“Jab International medal jeete tab koi kuch nahi bola. Aaj jab bandook utha liye to sab Paan Singh ki maala jap rahe,” rues Irrfan Khan as Paan Singh Tomar in the film, which resonates with the fact that “Jab international film Namesake kiya tab koi kuch nahi bola. Aaj jab 4.5 crore ka box office opening bana diya to sab Irrfan ki maala japne lage.”
The actor has always deserved a standing ovation, be it his first film with Tigmanshu Dhulia in Haasil (he also played a brief role in the lesser-known film, ‘Ek doctor ki maut’ starring Pankaj Kapoor) or the latest, Paan Singh Tomar. It’s like coming full circle with this masterpiece of a film. Irrfan was trained in steeplechase under national coach Satpal Singh for this role, which shows in the meticulous rhythm of his sprints.
Narrated in his inimitable style by Irfan to a nervous journalist excellently essayed by Brijendra Kala, the film handholds us throughout the journey of Paan Singh Tomar, right from his formative years as a reed army subedaar with big appetite for food (he sprints across a town with an ice cream block and delivers it in four minutes, without letting it to melt, just to earn his entry into army sports, where he’d get more food), to the rebellious athlete wishing to reach the finishing line of his race against law.

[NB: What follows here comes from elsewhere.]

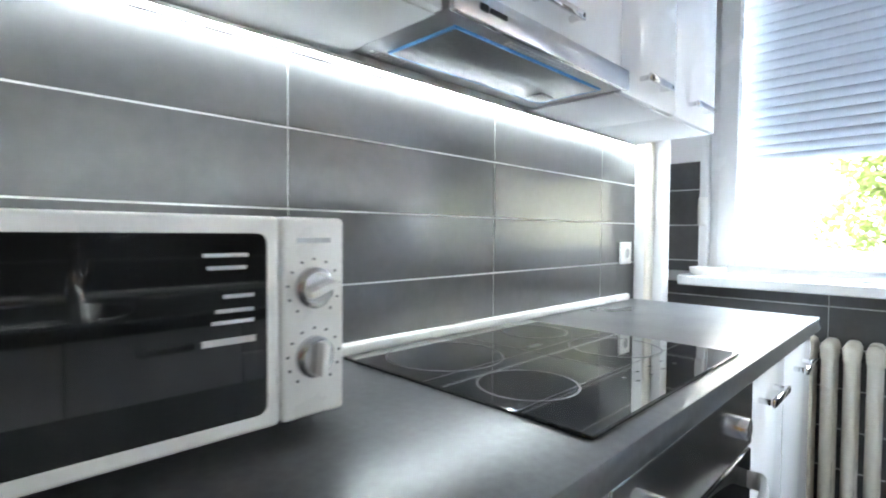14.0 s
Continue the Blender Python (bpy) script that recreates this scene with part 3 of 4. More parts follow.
# light strips
for x, tilt, y0, y1 in ((KL + 0.0175, 160, -0.38, 1.645), (KR - 0.0175, -160, -0.89, 1.95)):
    s = thing("led_strip", (x, (y0 + y1) / 2, UZ0), "bright white light strip under the wall cabinets", "light strip", "light strips")
    m = pose(x, 0, UZ0 - 0.012, 0, tilt, 0)
    bm = boxed(-0.008, 0.008, y0, y1, -0.004, 0, m=m)
    for side in (-1, 1):
        box(bm, *sorted((side * 0.0065, side * 0.008)), y0, y1, 0, 0.0045, m=m)
    part("channel", bm, PVC, s, "", None)
    part("tape", boxed(-0.0055, 0.0055, y0, y1, 0.0002, 0.001, m=m), LED, s, "glowing white tape", None)
for x0, x1, y0, y1 in ((KL + 0.01, KL + 0.03, -0.39, 1.60), (KR - 0.03, KR - 0.01, -0.89, 1.97)):
    solid("worktop_upstand", boxed(x0, x1, y0, y1, CT, CT + 0.024, 0.007, 3), WHITE_PLASTIC, "white plastic sealing strip along the worktop", "sealing strip", "sealing strips")

# fridge
fr = thing("fridge", (2.27, -0.65, 0), "stainless steel fridge-freezer with dark brown handles", "fridge")
FX, FY0, FY1, FT = 2.554, -0.893, -0.393, 1.455
part("body", boxed(KL + 0.02, FX - 0.052, FY0, FY1, 0.03, FT - 0.012, 0.006), surface("fridge_side", (0.19, 0.155, 0.105), 0.4, vary=0.06, bump=0.05), fr, "dark grey side panels")


def bowed(y0, y1, z0, z1, x, bow=0.012, thick=0.05, edge=0.006):
    """A door whose face bows out across its width."""
    bm, n = bmesh.new(), 14
    rows = []
    for i in range(n + 1):
        u = i / n
        yy = y0 + (y1 - y0) * u
        xx = x + bow * (1 - (2 * u - 1) ** 2)
        rows.append([bm.verts.new((x - thick, yy, z0)), bm.verts.new((xx, yy, z0)), bm.verts.new((xx, yy, z1)), bm.verts.new((x - thick, yy, z1))])
    for a, b in zip(rows, rows[1:]):
        for k in range(4):
            bm.faces.new((a[k], a[(k + 1) % 4], b[(k + 1) % 4], b[k]))
    bm.faces.new(rows[0])
    bm.faces.new(rows[-1][::-1])
    bmesh.ops.recalc_face_normals(bm, faces=bm.faces)
    sharp = [e for e in bm.edges if e.calc_face_angle(0) > 1.0]
    bmesh.ops.bevel(bm, geom=sharp, offset=edge, segments=3, affect="EDGES", profile=0.5)
    return bm


PALE_STRIP = surface("pale_grey_plastic", (0.55, 0.55, 0.55), 0.35, vary=0.03, bump=0.02)
for z0, z1, hz0, hz1 in ((1.088, FT - 0.002, 1.105, 1.258), (0.05, 1.062, 0.845, 1.014)):
    d = part("door", bowed(FY0, FY1, z0, z1, FX), STEEL, fr, "brushed steel door with a bowed face")
    hy = -0.881
    hx = FX + 0.012 * (1 - (2 * (hy - FY0) / (FY1 - FY0) - 1) ** 2)
    hm = (hz0 + hz1) / 2
    pts = smooth_path([(hx - 0.008, hy, hz0), (hx + 0.014, hy, hz0 + 0.002), (hx + 0.031, hy, hz0 + 0.03), (hx + 0.036, hy, hm), (hx + 0.031, hy, hz1 - 0.03), (hx + 0.014, hy, hz1 - 0.002), (hx - 0.008, hy, hz1)], 6)
    thick = [0.0125 + 0.0055 * (2 * abs(p.z - hm) / (hz1 - hz0)) ** 3 for p in pts]
    part("handle", tube(bmesh.new(), pts, thick, 14), BROWN_PLASTIC, d, "dark brown bow handle")
    part("door_trim", bowed(FY0, FY1, z0 - 0.009 if z0 > 1 else z1, z0 if z0 > 1 else z1 + 0.006, FX, 0.014, 0.05, 0.0015), PALE_STRIP, d, "pale grey edge strip")
# solid black strip painted as the shade inside the door gap
part("gap_shade_strip", bowed(FY0 + 0.002, FY1 - 0.002, 1.0672, 1.0788, FX - 0.006, 0.012, 0.04, 0.001), BLACK_PLASTIC, fr, "black strip standing for the shade in the recess between the doors")
part("badge", boxed(FX + 0.0105, FX + 0.0135, -0.645, -0.623, 1.108, 1.117, 0.001), CHROME, fr)

# cooker: hob, oven, hood
hb = thing("hob", (2.26, 0.63, CT), "black glass induction hob set in the worktop", "hob")
part("glass_plate", boxed(2.005, 2.525, 0.322, 0.922, CT, CT + 0.006, 0.002), BLACK_GLASS, hb, "", None)
RING = surface("hob_ring_print", (0.032, 0.032, 0.034), 0.5, vary=0.05, bump=0)
for x, y, r in ((2.13, 0.472, 0.116), (2.352, 0.435, 0.082), (2.325, 0.785, 0.095), (2.11, 0.80, 0.082)):
    part("cooking_ring", lathe(bmesh.new(), [(r - 0.004, CT + 0.006), (r - 0.004, CT + 0.0063), (r, CT + 0.0063), (r, CT + 0.006)], 56, pose(x, y, 0)), RING, hb, "thin grey ring", None)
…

The dialogues are generously sprinkled with Bundeli or Budelkhandi, the dialect of Madhya Pradesh spoken across Chambal valley, from Sagar, Shivpuri, and Gwalior, to the surrounding vicinity of Dholpur in Rajasthan. The dialogues are flawlessly engaging and surprisingly clean.
Director Tigmanshu Dhulia proves the fact that a film set against the rural India milieu can be made sans gaali-galochs ala Omkara, Bandit Queen, or Ishqiya. The very decision of handpicking actors from Bundeli dramatics has indeed paid off in portraying lifelike characters. Mahie Gill excels at playing the role of Paan Singh Tomar’s wife, shedding away her glam avatar and bringing the actor in her to the fore.
The germ of Paan Singh Tomar was planted in Dhulia’s head in 1991 when he stumbled upon a magazine article on Paan Singh Tomar. Back then, he was employed as a casting director for Shekhar Kapur’s Bandit Queen, an experience which must have surely come handy while making this film. Having lost the magazine twice, Tigmanshu Dhulia went on to retrieve the article on Paan Singh Tomar from the ABP archives. He began hunting for producers just to back up his research costs, as no detail on Paan Singh Tomar was available except for the fact that he was an athlete who turned into a dacoit or ‘baaghi’ as Paan Singh would like to put it.
The film grows on you after you leave the auditorium. The scene where Irrfan admits that the box of ice cream he receives from his senior during his retirement is the biggest award he could have ever won, and the encounter scene where he reminisces of his glory days is sure to induce some goose-bump moments – a rare occurrence these days while watching films.
Before you come to grips with the tragic end of Paan Singh Tomar, the end credit scrolls a list of national players who died penniless or are leading a life of penury, which means the story you just witnessed is merely a tip of the iceberg. More of such Paan Singh Tomars are lurking in the darkness of desolation, until a filmmaker like Tigmanshu Dhulia stumbles upon some magazine article and decides to breathe life into them.
After biopic films like Gandhi, Meera, Nayakan, Mayuri, Legend of Bhagat Singh, Dada Saheb Ambedkar, Gandhi my father, Guru, Bandit Queen, Mangal Pandey, Harishchandrachi Factory, and The Dirty Picture, Paan Singh Tomar is indeed a biopic that stands tall. This is simply because the film is about a common man (sorry for using this done-to-death phrase)’s angst against the system.
Paan Singh Tomar has garnered rave reviews at London Film Festival, Abu Dhabi Film Festival, South Asian International Film Festival 2010, and New York Film Festival, and is sure to move you. At Institute of Moving Images, we hope it bags highest accolades in our nation, and not end up with a ‘Critic’s Choice Award’, where Irfan would applaud for a superstar who’d take away the Best Actor Award for a mindless escapist film. Well, I can almost see Irfan nodding and saying, “Kaho haan.”